24 October 27, 2010
Last week, I told how the wind in the winter could dry out many of your shrubs if you do not take steps to minimize the exposure of the shrubs to the wind. In the last column, I told you about wrapping the shrubs with burlap. Over the years, I have learned that some people do not like looking at burlap covered shrubs. This week, I will tell you another method you can use to protect your shrubs form winter’s drying winds.
When you go to the supermarket in the winter, you will notice that some of the vegetables, particularly cucumbers, will have a waxy coating on the vegetables. This is to prevent the vegetables from drying out. The same idea can be used to protect your plants. The spray that you use on your shrubs is called an anti – desiccant spray. You can buy this either as a ready-to-use spray in a trigger spray bottle or you can buy a concentrate that you mix with water. We carry both types in our store. The spray is applied when temperatures are above 40 degrees and the spray needs to dry in daylight hours. The reason for this is that the wax needs to set up properly for the maximum protection of your plants. Temperatures above 40 degrees and particularly the UV rays of light are necessary for the proper set up of the wax.
There are many plants that will benefit from an application of an anti – desiccant spray. Any broadleaf evergreen should be treated with this spray. This would include rhododendrons, azaleas, boxwood, holly and Kalmia (mountain laurel). Other plants that should be treated include rose bushes, hydrangeas and any other woody plant that does not have a thick bark.
When you apply the anti – desiccant spray to these plants, it forms a waxy barrier that cuts down on moisture loss by 30 to 50 %. As you would expect, cutting back on the amount of moisture lost due to drying winds means that the plant has a better chance of surviving the winter.
Every spring, people come into the store with damaged leaves that they have taken off of their broadleaf evergreens. In some cases, the damage is so severe that the plants die. Since none of us knows how bad a winter we will get, it is very important to take the time to protect your plants during the fall. I have heard so many stories over the years about how a customer misses one season of protecting their plants and sure enough that is the year that the plants get damaged. Last winter was a relatively mild winter. Yet many people had damage to their plants. Sunny and windy days pulled moisture out of the leaves of many plants.

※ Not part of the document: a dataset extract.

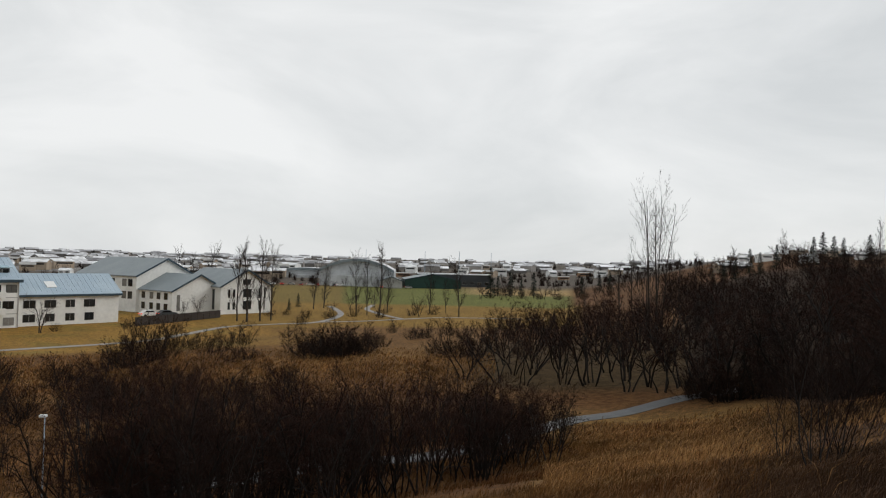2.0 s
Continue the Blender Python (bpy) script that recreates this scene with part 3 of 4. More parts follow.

The roots of the plants could not replace the water being pulled from the plants. The result was major damage to plants even in what we would consider to be a nice winter.
Take some time now to protect your plants from winter wind damage. Most people have spent 100’s if not 1,000’s of dollars on plants. If you have mature plants the cost of replacing those plants with plants of similar size would amount to a staggering expense. November is just around the corner. Temperatures will drop and it is not unheard of to get snow or to have the ground freeze in early November. It’s time to get busy!